Deadbeat dads, boozed-up ballplayers and musclebound miscreants. Ladies and gentlemen, tonight's starting lineup...
As the sports world devolves into a morass of lawlessness, fans find it more difficult to keep tabs on their favorite players. Does tight end Mark Chmura (late of the Packers) have an affinity for minors and closer John Rocker an aversion to them, or is it the other way around? If you need help keeping track of the arrests, log on to www.cracksmoker.com. Created in April 1999 by Silicon Valley Internet employees and housemates Chris Burke and Scott Pearse, cracksmoker.com is a dazzling database of athletic malfeasance.
According to the site's homepage, the word cracksmoker doesn't apply just to those who inhale the illegal cocaine-based substance. Instead, the term, as defined by Burke and Pearse when they were UCLA students, can be applied to any "professional or collegiate athlete who exhibits behavior not fit for society." More than 450 sports figures are chronicled on cracksmoker.com (with lengthy entries for chronic recidivists such as the NBA's Isaiah Rider and baseball's Darryl Strawberry).

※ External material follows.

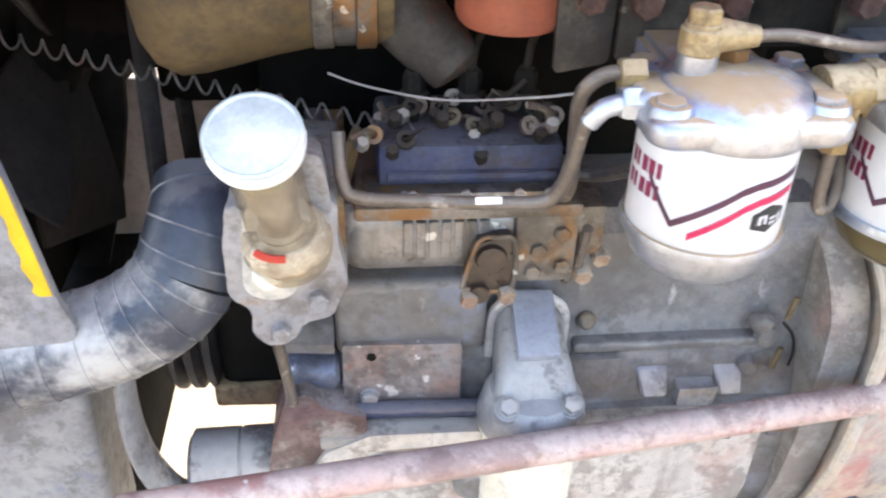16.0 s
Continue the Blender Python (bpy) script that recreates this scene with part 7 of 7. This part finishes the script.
def front_support():
    f = thing("front_support", (-0.93, 0.79, 0.78), "grey front axle support with a steering pivot", "axle support")
    m = along((-0.968, 0.80, 0.748), (1, 0.03, 0))
    part("pivot_barrel", lathe([(0.028, 0), (0.034, 0.004), (0.034, 0.04), (0.032, 0.042), (0.034, 0.044), (0.034, 0.082), (0.03, 0.088)], m, 30), M_GREYPAINT, f)
    part("pivot_web", wobble(prism(rounded([(-0.897, 0.800), (-0.884, 0.842), (-0.868, 0.848), (-0.852, 0.832), (-0.822, 0.822), (-0.822, 0.806), (-0.849, 0.798), (-0.881, 0.755), (-0.903, 0.757)], 0.006), XZ(0.775), 0.05, 0.004), 0.0015, 50), M_MAROON, f)
    part("support_arm", wobble(prism(rounded([(-0.825, 0.789), (-0.733, 0.794), (-0.732, 0.806), (-0.821, 0.807), (-0.856, 0.790), (-0.890, 0.735), (-0.868, 0.731)], 0.004), XZ(0.770), 0.03, 0.003), 0.001, 50), M_PALECAST, f, "pale dusty support arm")
    part("upper_beam", rbox((-0.83, 0.785, 0.772), (-0.68, 0.82, 0.792), 0.005), M_GREYPAINT, f)
    part("brace", tube([(-0.885, 0.775, 0.715), (-0.845, 0.782, 0.745), (-0.80, 0.79, 0.778)], 0.010, 10, flat=0.6), M_GREYPAINT, f)
    part("lower_lug", lathe([(0.018, 0), (0.018, 0.03), (0.012, 0.035)], along((-0.735, 0.80, 0.745), (0, -1, 0)), 18), M_ENGINE, f)
    part("hoop", tube(glide([(-0.998, 0.79, 0.90), (-1.003, 0.785, 0.84), (-0.998, 0.78, 0.79), (-0.98, 0.775, 0.752), (-0.955, 0.772, 0.738), (-0.93, 0.772, 0.735)], 6), [0.020] * 31, 10, flat=0.35, up=(0, 1, 0)), M_GREYPAINT, f, "curved flat steel hoop")
    part("frame_rail", rbox((-1.40, 0.79, 0.66), (-1.035, 0.86, 0.86), 0.012, 3), M_GREYPAINT, f)
    part("cross_beam", rbox((-1.16, 0.80, 0.60), (-1.04, 1.15, 0.78), 0.01), M_DARK, f)
    part("far_cheek", prism([(-1.085, 0.96), (-0.93, 0.96), (-0.93, 0.86), (-1.020, 0.86), (-1.085, 0.72), (-1.135, 0.72)], XZ(1.125), 0.006), M_CHEEK, f, "far cheek panel, beige with sunlight put into its colour")
    part("fan_shroud", prism(rounded([(-1.030, 1.06), (-1.040, 0.95), (-1.056, 0.875), (-1.088, 0.77), (-1.125, 0.77), (-1.125, 1.06)], 0.006), XZ(1.06), 0.012, 0.002), M_DARKSHEET, f, "near-black fan shroud edge")
    # radiator side takes the bay's shade from its near-black colour
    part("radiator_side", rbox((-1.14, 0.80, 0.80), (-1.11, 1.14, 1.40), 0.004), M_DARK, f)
    return f


front_support()


M_BLADE = shade("dark_fan_metal", (0.024, 0.022, 0.021), (0.038, 0.034, 0.031), 14, 0.5, rough=0.7, bump=0.1, gloss=0.2)


def fan():
    f = thing("cooling_fan", (-1.06, 0.97, 1.02), "dark metal cooling fan behind the radiator", "fan")
    c = V(-1.075, 0.985, 1.06)
    part("hub", lathe([(0.05, 0), (0.05, 0.02), (0.03, 0.03), (0.03, 0.09), (0, 0.09)], along(c, (1, 0, 0)), 24), M_DARK, f)
    for i in range(6):
        a = i * math.pi / 3 + 0.35
        bm = bmesh.new()
        secs = []
        for r, w, tw in ((0.04, 0.022, 0.5), (0.09, 0.034, 0.55), (0.15, 0.045, 0.6), (0.175, 0.042, 0.62)):
            o = V(0, math.cos(a), math.sin(a))
            s = V(math.sin(tw), -math.sin(a) * math.cos(tw), math.cos(a) * math.cos(tw))
            k = V(1, 0, 0) * 0.002
            p = c + o * r + V(0.012, 0, 0)
            secs.append([p - s * w - k, p + s * w - k, p + s * w + k, p - s * w + k])
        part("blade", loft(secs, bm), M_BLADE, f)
    return f


fan()


def radiator_hose():
    h = thing("radiator_hose", (-0.95, 0.75, 0.93), "blue-grey hose bound with spiral tape", "hose")
    line = glide([(-1.18, 0.735, 0.908), (-1.10, 0.738, 0.917), (-1.045, 0.742, 0.925), (-0.985, 0.748, 0.939), (-0.945, 0.756, 0.965), (-0.928, 0.778, 1.002), (-0.926, 0.800, 1.016)], 8)
    n = len(line)
    for i0, i1, mt in ((0, int(n * 0.52), M_HOSEWORN), (int(n * 0.52), int(n * 0.70), M_HOSEMID), (int(n * 0.70), n - 1, M_HOSE)):
        part("wound_tube", tube(line[i0:i1 + 1], 0.0345, 28), mt, h)
    acc, last = 0.0, line[0]
    for i in range(1, len(line) - 1):
        acc += (line[i] - last).length
        last = line[i]
        if acc > 0.017:
            acc = 0
            d = (line[i + 1] - line[i - 1]).normalized()
            u = d.orthogonal().normalized()
            w = d.cross(u)
            part("tape_edge", tube([line[i] + (u * math.cos(t) + w * math.sin(t)) * 0.0346 + d * 0.004 * math.sin(t) for t in (k * math.pi / 12 for k in range(25))], 0.0009, 5), M_HOSEWORN, h)
    return h


radiator_hose()


def grille_side():
    g = thing("grille_side_panel", (-1.1, 0.72, 0.9), "grey grille cheek with a ragged yellow edge", "panel")
    edge = glide([(-1.035, 0, 1.20), (-1.022, 0, 1.09), (-1.016, 0, 1.05), (-1.008, 0, 0.99), (-1.004, 0, 0.955), (-1.06, 0, 0.945)], 5)
    poly = [(p.x, p.z) for p in edge] + [(-1.40, 0.945), (-1.40, 1.20)]
    part("cheek", prism(poly, XZ(0.718), 0.006), M_GREYPAINT, g)
    rnd = random.Random(6)
    o = glide([(-1.022, 0, 1.09), (-1.016, 0, 1.05), (-1.008, 0, 0.99)], 10)
    inner = [(p.x - 0.010 + rnd.uniform(-0.0025, 0.0025), p.z) for p in o]
    part("yellow_edge", prism([(p.x - 0.0008, p.z) for p in o] + inner[::-1], XZ(0.7165), 0.001), M_YELLOWTRIM, g, "ragged yellow decal edge")
    return g


grille_side()


M_ELBOW = shade("rust_flecked_dark_pipe", (0.045, 0.040, 0.036), (0.075, 0.068, 0.062), 22, 0.5, (0.16, 0.065, 0.035), 24, 0.60, 0.06, rough=0.6, bump=0.25, grime=(0.025, 0.021, 0.018))


def manifold():
    m = thing("intake_manifold", (-0.85, 0.86, 1.12), "ochre dust-coated intake pipe with a clamp", "manifold")
    def round_x(prof):
        return lathe([(r, x) for x, r in prof], along((0, 0.852, 1.142), (1, 0, 0)), 36)
    part("pipe", wobble(round_x([(-0.966, 0.012), (-0.964, 0.028), (-0.959, 0.044), (-0.950, 0.056), (-0.936, 0.062), (-0.918, 0.061), (-0.90, 0.0575), (-0.875, 0.051), (-0.853, 0.0455), (-0.80, 0.0430)]), 0.002, 22), M_TANPIPE, m)
    for x in (-0.851, -0.823):
        part("clamp", round_x([(x, 0.0445), (x + 0.001, 0.0468), (x + 0.013, 0.0462), (x + 0.014, 0.0435)]), M_PUMP, m, "rust-brown pipe clamp")
    part("sleeve", round_x([(-0.838, 0.0440), (-0.836, 0.0448), (-0.824, 0.0445), (-0.823, 0.0440)]), M_PUMPGREY, m, "grey pipe sleeve")
    part("elbow", wobble(tube(glide([(-0.815, 0.852, 1.142), (-0.796, 0.846, 1.126), (-0.776, 0.837, 1.106), (-0.757, 0.830, 1.088), (-0.754, 0.829, 1.085)], 6), [0.030 - 0.009 * i / 18 if i < 19 else 0.021 - 0.0028 * (i - 18) for i in range(25)], 20), 0.001, 60), M_ELBOW, m, "rust-flecked dark elbow")
    return m


manifold()


M_SPRINGDULL = shade("dull_spring_wire", (0.15, 0.145, 0.14), rough=0.45, metal=0.3, bump=0.0)


def bay_details():
    c = thing("orange_filter_can", (-0.728, 0.80, 1.127), "matt orange-red round filter can", "filter")
    part("body", lathe([(0.0325, 1.131), (0.0345, 1.136), (0.0345, 1.30), (0, 1.30)], Matrix.Translation((-0.728, 0.80, 0)), 36), M_ORANGE, c)
    part("base_cap", lathe([(0.0, 1.127), (0.02, 1.1275), (0.031, 1.1295), (0.0322, 1.1315), (0.03, 1.133)], Matrix.Translation((-0.728, 0.80, 0)), 36), M_ORANGE, c)
    part("hanger", prism(rounded([(-0.764, 1.20), (-0.69, 1.20), (-0.69, 1.215), (-0.764, 1.215)], 0.003), XZ(0.7635), 0.004, 0.001), M_DARKSHEET, c)
    pts = []
    a, b = V(-1.06, 0.86, 1.099), V(-0.765, 0.80, 1.050)
    n = 21
    for i in range(n * 12 + 1):
        t = i / (n * 12)
        q = a.lerp(b, t)
        q.z -= 0.002 * math.sin(math.pi * t)
        ang = 2 * math.pi * n * t
        pts.append(q + V(0.0, 0.0054 * math.cos(ang), 0.0054 * math.sin(ang)))
    solo("return_spring", tube(pts, 0.0009, 6), M_SPRINGDULL, a, "long stretched steel return spring", "spring")
    solo("throttle_wire", tube(glide([(-0.842, 0.812, 1.091), (-0.815, 0.80, 1.086), (-0.77, 0.775, 1.0875), (-0.72, 0.735, 1.106), (-0.70, 0.72, 1.115)], 6), 0.0008, 6), M_SPRING, (-0.78, 0.78, 1.085), "thin bright control wire", "wire")


bay_details()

The site lists the trials, legal and otherwise, of players from five entities: MLB, NBA, NFL, NHL and Fresno State. "The [1997-98] Fresno State basketball team is the alltime Cracksmoker All-Stars," says Burke, referring to, among others, center Avondre Jones, convicted of possession of marijuana and a firearm; guard Rafer Alston, convicted of simple assault; and guard Chris Herren, who spent the early part of the season in a substance-abuse center. Given that legacy, says Burke, "our primary sources are the Internet, national newspapers and The Fresno Bee!'
Burke and Pearse name a Cracksmoker of the Month (April's was Chmura, who has been charged with sexual assault of a 17-year-old girl), but otherwise "we simply post their [newspaper] stories with attribution and provide a link back to the source," says Burke.

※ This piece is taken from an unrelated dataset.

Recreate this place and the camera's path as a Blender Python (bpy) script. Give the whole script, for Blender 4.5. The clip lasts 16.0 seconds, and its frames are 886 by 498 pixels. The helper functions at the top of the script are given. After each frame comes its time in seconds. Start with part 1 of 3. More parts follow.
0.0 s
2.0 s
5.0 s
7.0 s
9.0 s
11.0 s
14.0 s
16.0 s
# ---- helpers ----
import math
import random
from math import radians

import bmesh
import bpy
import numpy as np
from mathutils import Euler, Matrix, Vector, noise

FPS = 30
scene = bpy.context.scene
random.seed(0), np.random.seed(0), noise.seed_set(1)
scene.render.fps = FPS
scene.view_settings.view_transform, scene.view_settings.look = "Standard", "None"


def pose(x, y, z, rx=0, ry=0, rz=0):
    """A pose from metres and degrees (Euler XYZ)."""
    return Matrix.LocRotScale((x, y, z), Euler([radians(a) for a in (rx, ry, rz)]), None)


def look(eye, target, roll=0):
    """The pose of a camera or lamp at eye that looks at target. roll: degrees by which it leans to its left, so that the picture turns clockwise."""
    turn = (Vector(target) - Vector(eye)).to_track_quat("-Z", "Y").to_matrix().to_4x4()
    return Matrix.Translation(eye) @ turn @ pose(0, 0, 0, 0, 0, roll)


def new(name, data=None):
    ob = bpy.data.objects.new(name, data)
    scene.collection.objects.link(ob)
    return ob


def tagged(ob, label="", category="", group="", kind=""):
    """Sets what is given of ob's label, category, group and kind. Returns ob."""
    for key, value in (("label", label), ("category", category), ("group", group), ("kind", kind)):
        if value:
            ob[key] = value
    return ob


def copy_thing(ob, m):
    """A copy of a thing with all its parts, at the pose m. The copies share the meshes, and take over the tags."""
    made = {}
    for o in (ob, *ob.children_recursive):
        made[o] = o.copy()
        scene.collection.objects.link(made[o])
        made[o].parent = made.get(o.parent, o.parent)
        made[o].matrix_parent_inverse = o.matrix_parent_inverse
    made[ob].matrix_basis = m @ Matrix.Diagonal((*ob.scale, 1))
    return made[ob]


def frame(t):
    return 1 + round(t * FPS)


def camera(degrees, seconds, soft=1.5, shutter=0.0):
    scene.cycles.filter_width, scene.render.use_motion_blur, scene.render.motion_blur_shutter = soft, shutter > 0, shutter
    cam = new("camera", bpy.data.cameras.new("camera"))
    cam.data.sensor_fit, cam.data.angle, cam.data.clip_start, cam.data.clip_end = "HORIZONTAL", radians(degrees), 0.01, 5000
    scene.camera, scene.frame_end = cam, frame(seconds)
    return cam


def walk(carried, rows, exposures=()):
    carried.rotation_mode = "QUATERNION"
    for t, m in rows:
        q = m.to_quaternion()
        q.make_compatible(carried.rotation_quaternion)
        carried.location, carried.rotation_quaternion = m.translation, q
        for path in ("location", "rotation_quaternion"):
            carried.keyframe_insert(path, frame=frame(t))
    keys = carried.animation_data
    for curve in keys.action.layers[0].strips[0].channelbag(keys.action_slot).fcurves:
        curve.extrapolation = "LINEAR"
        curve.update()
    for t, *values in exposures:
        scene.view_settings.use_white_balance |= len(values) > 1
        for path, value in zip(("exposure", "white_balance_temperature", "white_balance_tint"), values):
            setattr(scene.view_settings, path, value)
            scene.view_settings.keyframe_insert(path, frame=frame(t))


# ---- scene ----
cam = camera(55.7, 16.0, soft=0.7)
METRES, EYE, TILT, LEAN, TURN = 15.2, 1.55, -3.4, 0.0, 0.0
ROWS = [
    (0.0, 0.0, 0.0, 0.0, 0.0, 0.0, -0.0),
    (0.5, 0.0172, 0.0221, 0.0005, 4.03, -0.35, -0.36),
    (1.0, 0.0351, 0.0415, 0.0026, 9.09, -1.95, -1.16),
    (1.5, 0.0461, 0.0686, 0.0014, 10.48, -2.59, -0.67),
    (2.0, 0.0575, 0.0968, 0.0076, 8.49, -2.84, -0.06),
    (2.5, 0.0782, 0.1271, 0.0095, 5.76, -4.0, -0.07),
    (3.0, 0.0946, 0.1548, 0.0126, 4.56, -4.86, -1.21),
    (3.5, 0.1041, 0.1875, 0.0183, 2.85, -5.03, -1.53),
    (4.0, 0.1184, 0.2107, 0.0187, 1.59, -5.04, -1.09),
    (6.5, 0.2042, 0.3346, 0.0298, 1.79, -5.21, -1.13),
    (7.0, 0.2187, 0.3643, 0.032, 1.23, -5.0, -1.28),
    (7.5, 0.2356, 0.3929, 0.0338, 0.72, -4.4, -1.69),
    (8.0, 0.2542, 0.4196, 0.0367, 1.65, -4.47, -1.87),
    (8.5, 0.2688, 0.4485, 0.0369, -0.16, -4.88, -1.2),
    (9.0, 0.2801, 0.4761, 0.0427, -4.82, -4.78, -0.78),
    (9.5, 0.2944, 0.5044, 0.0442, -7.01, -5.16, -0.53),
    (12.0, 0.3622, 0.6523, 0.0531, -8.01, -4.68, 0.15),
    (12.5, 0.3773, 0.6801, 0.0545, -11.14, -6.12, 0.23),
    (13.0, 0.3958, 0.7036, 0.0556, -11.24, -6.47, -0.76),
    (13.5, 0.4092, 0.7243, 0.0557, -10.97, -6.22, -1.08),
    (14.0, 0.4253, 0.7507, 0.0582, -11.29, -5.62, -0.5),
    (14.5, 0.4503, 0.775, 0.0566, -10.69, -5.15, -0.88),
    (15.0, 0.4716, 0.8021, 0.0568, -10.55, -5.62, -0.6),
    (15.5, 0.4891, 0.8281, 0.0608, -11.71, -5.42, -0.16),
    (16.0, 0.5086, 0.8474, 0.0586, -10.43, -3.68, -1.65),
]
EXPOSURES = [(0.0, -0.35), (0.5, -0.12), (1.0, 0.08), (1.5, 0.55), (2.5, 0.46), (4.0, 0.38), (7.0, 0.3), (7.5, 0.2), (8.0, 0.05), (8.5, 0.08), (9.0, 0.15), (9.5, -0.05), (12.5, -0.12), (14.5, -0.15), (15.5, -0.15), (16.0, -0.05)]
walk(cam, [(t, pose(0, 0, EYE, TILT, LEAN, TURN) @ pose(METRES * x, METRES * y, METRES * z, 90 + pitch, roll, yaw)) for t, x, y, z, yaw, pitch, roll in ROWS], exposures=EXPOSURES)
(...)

Where cracksmoker.com does leave readers high and dry is resolution. Most athletes who appear on the site are shown to be facing charges even if those charges have been resolved. Shockingly, this is true even of some athletes who have been found innocent. Follow-up stories of exoneration or dropped charges are scarce.
"There are so many more links that we could do," Burke says. "A Jimmy Johnson Miami Hurricanes era link, for example. It's a little depressing just how much bad behavior there is out there."
Are you kidding? It's positively vial.